The City on a Hill church movement – of which Thorburn admits he has been on the board for two years – has controversial views on abortion and homosexuality on its website.

One sermon likens abortion to that of concentration camps, while another says practicing homosexuality is a sin.

Thorburn, who describes himself as a “lifelong” Bombers supporter and Christian for 20 years, was announced by Bombers president Dave Barham as the new CEO on Monday afternoon.

But the revelations linking Thorburn to controversial beliefs later on Monday threw a dark cloud on his signing and ability to reunite an organisation that has notably struggled to connect in recent years.

Thorburn - who was most recently CEO of NAB - made his first appearance as Essendon CEO on Monday night at the club's best and fairest.

Asked to speak to the Essendon faithful on SEN Breakfast on Tuesday, Thorburn said he was grateful for the opportunity and wanted to have the conversation needed.

He asked to be viewed by his actions and record but added that people have the right to speak their beliefs.

“I understand that some of these views - and I’ll come to them - are offensive to people and upset people and I really respect that,” Thorburn said.

“Firstly, my faith is a very personal thing. I think my faith has helped me become a better leader because at the centre of my faith is the belief you should create a community and care for people and help people be safe and respect them as humans. That’s actually helped me become a better leader.

“Second is I’ve been a CEO for 13 years, this is my third CEO job, I was CEO of a bank that had 5,000 people, I was a CEO of a bank that had 35,000 people, now I’m going to a different organisation but in all those, there’s a diversity of people.

“There’s a diversity of people. Different races, sexual orientations, faiths and cultures, that’s society. My role as a CEO is to ensure that the organisations that I lead, which I think my record stands for this, is inclusive and welcoming and caring and diverse.

“I think that makes us a more human organisation and makes us a higher performing organisation. My commitment - and it’s always been this, and I think my record stands - is that I will create that organisation and lead that organisation. Personally, I feel I have role modelled that. I haven’t been a perfect CEO, but I think my respect for people, my care, my love, my welcoming style, I welcome all those people, everybody is welcome.

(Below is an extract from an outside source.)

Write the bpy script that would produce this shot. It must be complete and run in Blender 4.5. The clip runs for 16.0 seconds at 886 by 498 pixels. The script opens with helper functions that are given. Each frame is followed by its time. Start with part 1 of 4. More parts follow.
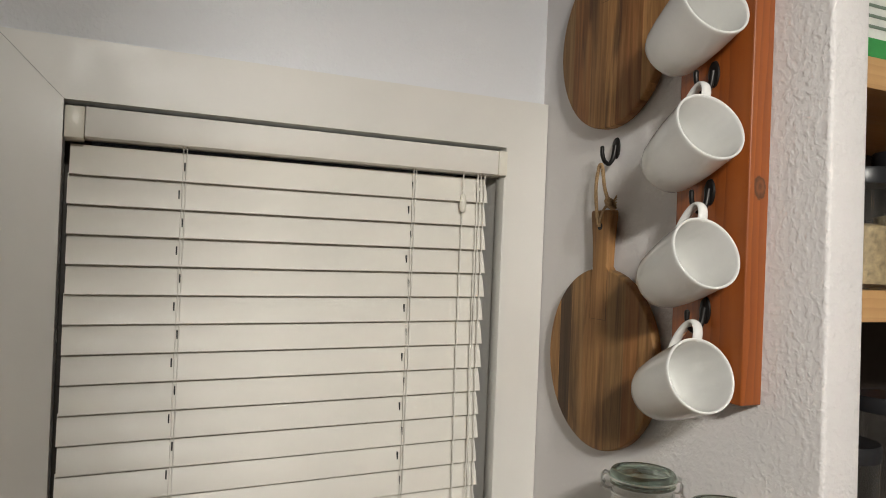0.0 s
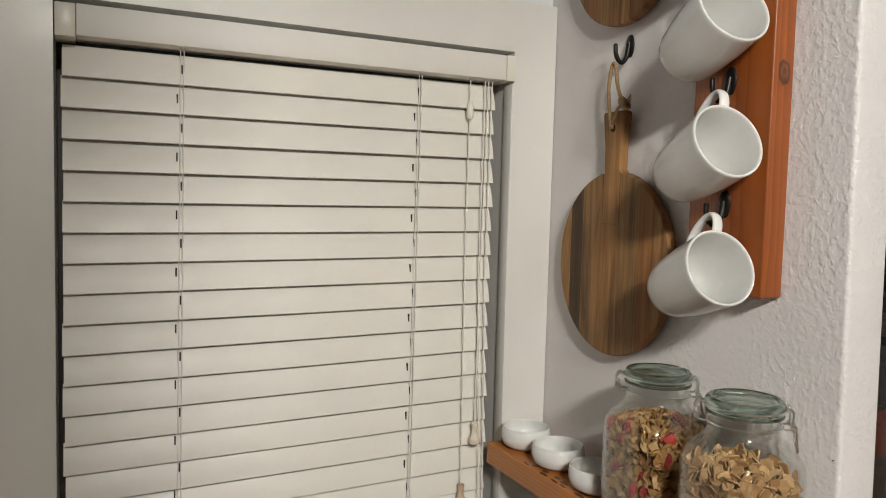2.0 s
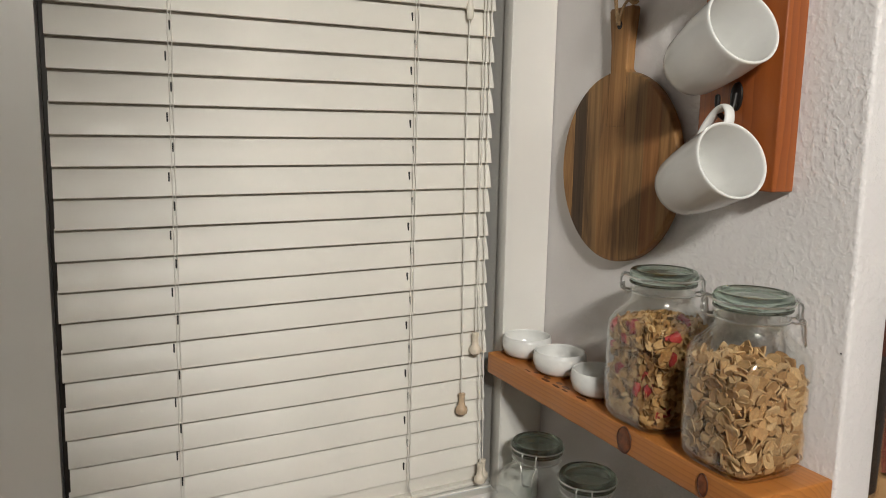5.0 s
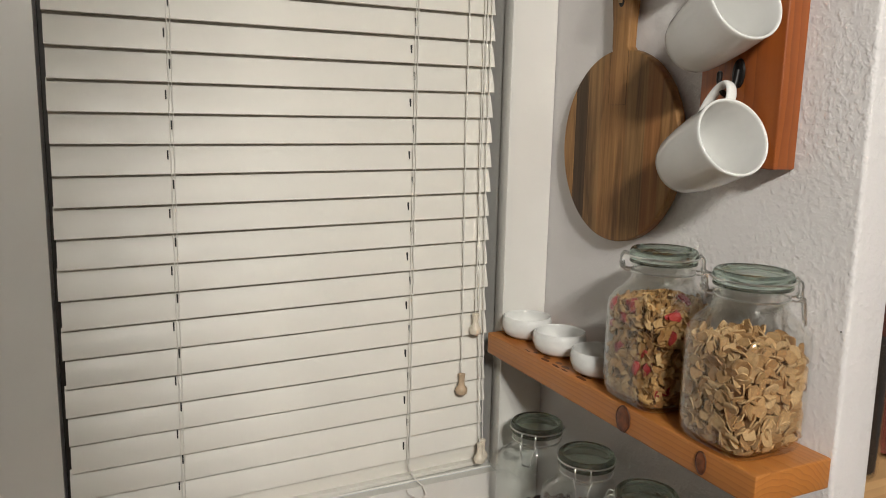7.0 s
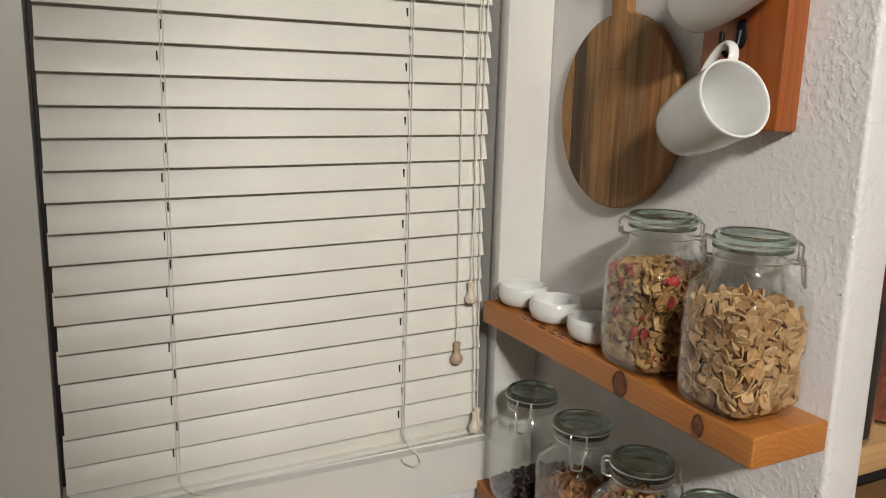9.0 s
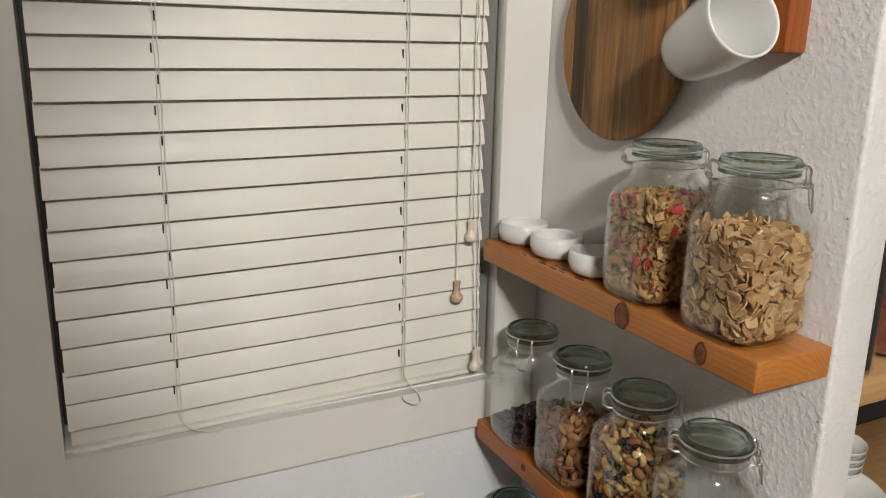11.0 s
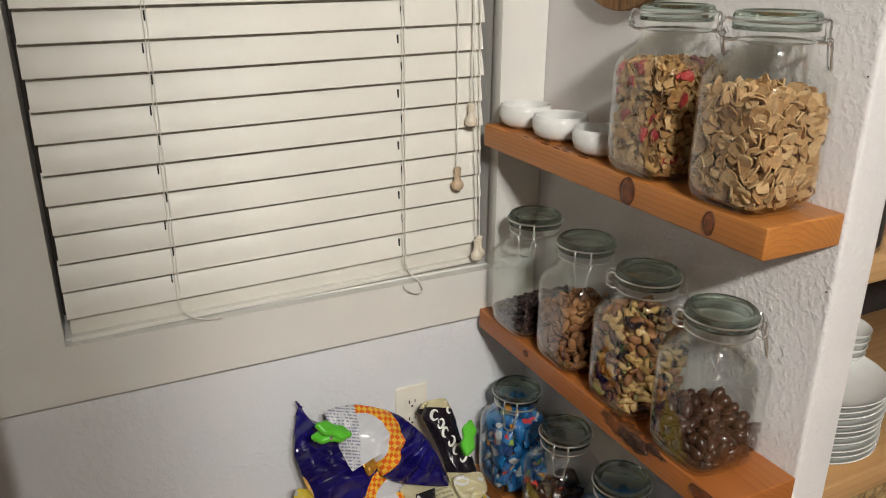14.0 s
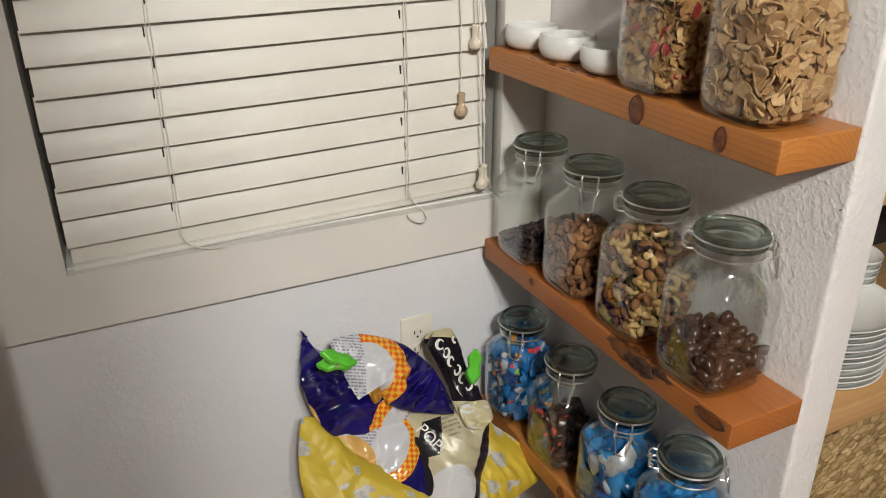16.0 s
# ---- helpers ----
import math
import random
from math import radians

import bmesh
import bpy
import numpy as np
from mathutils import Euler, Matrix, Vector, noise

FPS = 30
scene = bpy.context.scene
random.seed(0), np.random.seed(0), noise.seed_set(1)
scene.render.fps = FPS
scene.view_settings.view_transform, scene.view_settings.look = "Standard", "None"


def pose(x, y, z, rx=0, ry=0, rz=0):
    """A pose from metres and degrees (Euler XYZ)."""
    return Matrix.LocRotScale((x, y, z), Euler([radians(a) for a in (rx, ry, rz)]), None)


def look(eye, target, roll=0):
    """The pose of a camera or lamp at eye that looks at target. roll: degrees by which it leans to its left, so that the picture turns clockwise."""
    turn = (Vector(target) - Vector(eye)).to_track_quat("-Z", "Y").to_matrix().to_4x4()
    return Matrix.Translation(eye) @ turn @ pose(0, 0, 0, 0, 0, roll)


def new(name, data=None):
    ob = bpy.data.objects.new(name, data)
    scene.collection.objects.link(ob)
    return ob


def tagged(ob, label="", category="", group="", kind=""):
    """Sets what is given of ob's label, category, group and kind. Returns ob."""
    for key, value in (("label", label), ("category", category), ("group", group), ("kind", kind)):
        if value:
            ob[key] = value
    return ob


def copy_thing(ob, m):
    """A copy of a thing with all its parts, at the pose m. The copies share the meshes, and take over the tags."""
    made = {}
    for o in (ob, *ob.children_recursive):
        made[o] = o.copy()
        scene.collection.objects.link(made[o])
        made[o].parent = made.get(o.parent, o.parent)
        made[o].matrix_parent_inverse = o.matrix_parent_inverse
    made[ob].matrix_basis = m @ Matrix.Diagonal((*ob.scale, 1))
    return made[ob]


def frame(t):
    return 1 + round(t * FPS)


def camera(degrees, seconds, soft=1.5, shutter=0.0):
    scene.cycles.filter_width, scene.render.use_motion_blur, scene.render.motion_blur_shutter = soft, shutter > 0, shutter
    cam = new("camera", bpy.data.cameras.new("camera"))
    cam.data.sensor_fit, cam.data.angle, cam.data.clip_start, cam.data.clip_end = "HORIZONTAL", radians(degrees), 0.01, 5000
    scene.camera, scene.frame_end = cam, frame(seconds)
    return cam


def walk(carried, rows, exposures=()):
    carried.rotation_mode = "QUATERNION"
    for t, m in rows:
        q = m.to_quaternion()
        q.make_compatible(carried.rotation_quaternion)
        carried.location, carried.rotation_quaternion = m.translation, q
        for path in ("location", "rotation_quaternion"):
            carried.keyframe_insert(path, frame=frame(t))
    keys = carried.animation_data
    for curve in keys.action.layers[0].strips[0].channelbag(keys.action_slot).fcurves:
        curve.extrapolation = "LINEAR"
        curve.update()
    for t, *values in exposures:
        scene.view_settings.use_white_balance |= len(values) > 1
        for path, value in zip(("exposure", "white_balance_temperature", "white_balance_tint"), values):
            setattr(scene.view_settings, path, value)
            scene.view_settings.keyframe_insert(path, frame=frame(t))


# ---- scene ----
cam = camera(61.2, 16.0, soft=0.95)
PATH = [
    (0, (-0.813, -1.284, 1.661), (0.035, 0.527, 1.674), 2.3),
    (0.5, (-0.812, -1.275, 1.641), (0.049, 0.53, 1.62), 2.2),
    (1, (-0.81, -1.267, 1.623), (0.049, 0.538, 1.563), 1.9),
    (1.5, (-0.813, -1.26, 1.612), (0.048, 0.543, 1.515), 1.6),
    (2, (-0.814, -1.251, 1.594), (0.04, 0.553, 1.461), 1.5),
    (2.5, (-0.807, -1.247, 1.581), (0.029, 0.562, 1.406), 1.5),
    (3, (-0.812, -1.24, 1.568), (0.037, 0.559, 1.359), 1.6),
    (3.5, (-0.816, -1.232, 1.557), (0.043, 0.558, 1.316), 1.6),
    (4, (-0.812, -1.229, 1.55), (0.05, 0.555, 1.283), 1.4),
    (6.5, (-0.812, -1.225, 1.529), (0.047, 0.55, 1.2), 1.2),
    (7, (-0.807, -1.227, 1.528), (0.047, 0.549, 1.191), 1.3),
    (7.5, (-0.809, -1.227, 1.529), (0.053, 0.545, 1.189), 1.3),
    (8, (-0.81, -1.228, 1.522), (0.057, 0.541, 1.18), 1.4),
    (8.5, (-0.81, -1.223, 1.513), (0.06, 0.541, 1.149), 1.5),
    (11, (-0.81, -1.21, 1.464), (0.059, 0.521, 0.966), 1.3),
    (11.5, (-0.806, -1.209, 1.452), (0.06, 0.512, 0.917), 1.1),
    (12, (-0.804, -1.208, 1.443), (0.058, 0.505, 0.875), 1.0),
    (12.5, (-0.804, -1.205, 1.435), (0.054, 0.498, 0.831), 1.0),
    (13, (-0.801, -1.201, 1.423), (0.049, 0.491, 0.781), 0.8),
    (13.5, (-0.802, -1.199, 1.412), (0.044, 0.482, 0.734), 0.6),
    (14, (-0.798, -1.199, 1.402), (0.037, 0.474, 0.693), 0.5),
    (14.5, (-0.797, -1.196, 1.397), (0.034, 0.465, 0.654), 0.5),
    (15, (-0.797, -1.193, 1.386), (0.025, 0.457, 0.61), 0.3),
    (15.5, (-0.795, -1.192, 1.373), (0.013, 0.448, 0.564), 0.1),
    (16, (-0.792, -1.193, 1.367), (0.004, 0.435, 0.522), -0.1),
]
walk(cam, [(t, look(e, g, r)) for t, e, g, r in PATH], exposures=[(0.0, -0.23), (8.5, -0.09), (12.0, -0.03), (16.0, 0.15)])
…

That’s really what I want people to look at, look at my actions, look at my words as a leader and the organisations I’ve created to enable safe, diverse, inclusive workplaces, that’s my record I want people to look at and have confidence in.”

The new Dons CEO was then asked how he can claim to be inclusive despite the controversial views of the church which could offend some at the club.

Thorburn insinuated that views of the church were not necessarily all his, but reiterated he is welcoming to all.

“I would say… I respect and care about you and you’re welcome in this organisation and I want to hear what you think to ensure you feel safe and can speak out,” he said when asked to speak to those at Essendon.

“Now I want to come to the church. I haven’t read all of that (reports on Monday night)… I’ve never heard these things expressed since my time, I’ve been on the board for two years. But I also want to say in the church - like any diverse society - there are very different views on all these matters. I have different views on some matters, I’m not a pastor, my job in a governance role is to make sure it’s run well.

“I don’t always agree with what’s said, but in a way that’s not the point. If we want a diverse society it also means there’s going to be people with different views, and I think as we go forward in Australia, it’s not whether those views exist because they do, the question for harmony is whether we can co-exist and hear each other and respect each other’s views.”

He continued: "I totally respect that people will have different views to what was expressed, and I'm sort of saying in some ways I do.

"The church itself has very different views, very diverse views, not everyone in the church agrees with those views, but it's very important in a society that those views can be expressed.

"And people should disagree with them, but sort of respectfully.

Thorburn officially commences his new role on November 1.